In the wake of Saturday’s storm, MLGW has been able to secure assistance from 97 overhead line crews from utilities as far away as Ohio. Although Hurricane Elvis caused more damage, no more than 70 outside crews were ever helping in the wake of that storm, according to utility and city officials.

Collins said the larger number of crews reflected the urgency the utility attached to the restoration effort. “And, they were available, which isn’t always the case.”

The process used in restoring power gives priority to critical facilities, followed by large circuits, which can supply power to almost 3,000 homes and businesses.

Of the more than 400 circuits in MLGW’s system, 114 were knocked out the by storm, cutting service to 125,000 customers.

As was the case with Hurricane Elvis, Saturday’s storm caused extensive damage along some circuits, including one in Frayser in which numerous poles were destroyed.

Once the large circuits are back in operation, crews focus on partial circuit outages affecting smaller numbers of customers. They then turn to transformer outages, which typically affect four or five homes each. It is in dealing with the small outages — the phase in which MLGW now is engaged — that the process becomes especially tedious.

“The small outages take as long as the large outages, but you don’t see as much fruit from your labor.” Collins said.

In addition to the extra crews, MLGW has been helped by technology not available in 2003, including the utility’s Computer Aided Restoration of Electrical Service (CARES)  system that’s tied into a high-volume hotline on which outages are reported. It can handle up to 20,000 calls per hour.

The utility also has begun installing so-called smart meters to replace the electro-mechanical devices used by utilities for decades. Although they’re controversial among some customers, smart meters allow for reduced costs for the utility, increased billing accuracy and more efficient electrical use by homes and businesses.

They also help in restoring service following storms, Collins said, although the full benefits won’t be realized until they’ve been installed across entire MLGW service area.

For the 40 percent of MLGW’s customers who have smart meters, the technology has proven “very useful” during the restoration effort, he said.

Utility officials have been able to “ping” the meters to see if power is on at a specific home or business. “That saves us a trip out to that house, and that’s happened hundreds of times,” Collins said.

Other, more broadly used, technical advances have helped, as well. “In 2003, there were no smart phones, and there weren’t that many mobile phones,” Collins said, adding that as a result the utility had to rely on “runners” to relay information.

Another reason this restoration has proceeded more quickly involves the improvements made to MLGW’s system following Hurricane Elvis. The system now is more “hardened” against storms, with multiple feeds serving critical facilities, Collins said.

A comparison of progress made following the 2003 storm and last week’s outages produces a mixed conclusion.

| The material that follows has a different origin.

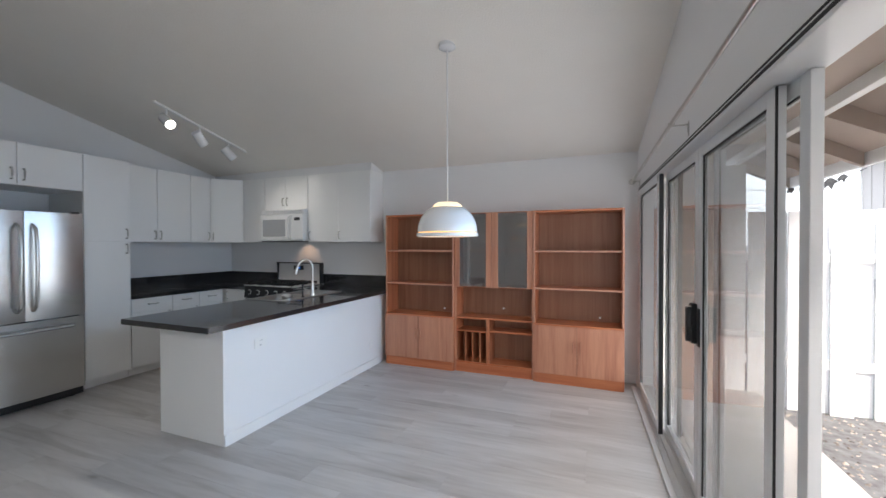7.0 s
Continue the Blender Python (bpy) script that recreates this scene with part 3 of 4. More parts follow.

In sheer numbers of customers returned to service, crews within three days of Hurricane Elvis restored service to 163,000 of the 338,000 homes and businesses that lost power, according to news reports from the time. That compares to the 141,000 or so restored during the first three days after Saturday’s storm. But proportionately, fewer than half of the customers who lost power in 2003 had gotten service back after three days, compared to 75 percent this year. 

Also, in 2003, the restoration effort slowed considerably after the large major circuits were repaired. Twelve days after the storm, nearly 16,000 customers remained without power, and it wasn’t until 17 days after the event that all homes and businesses had electricity again.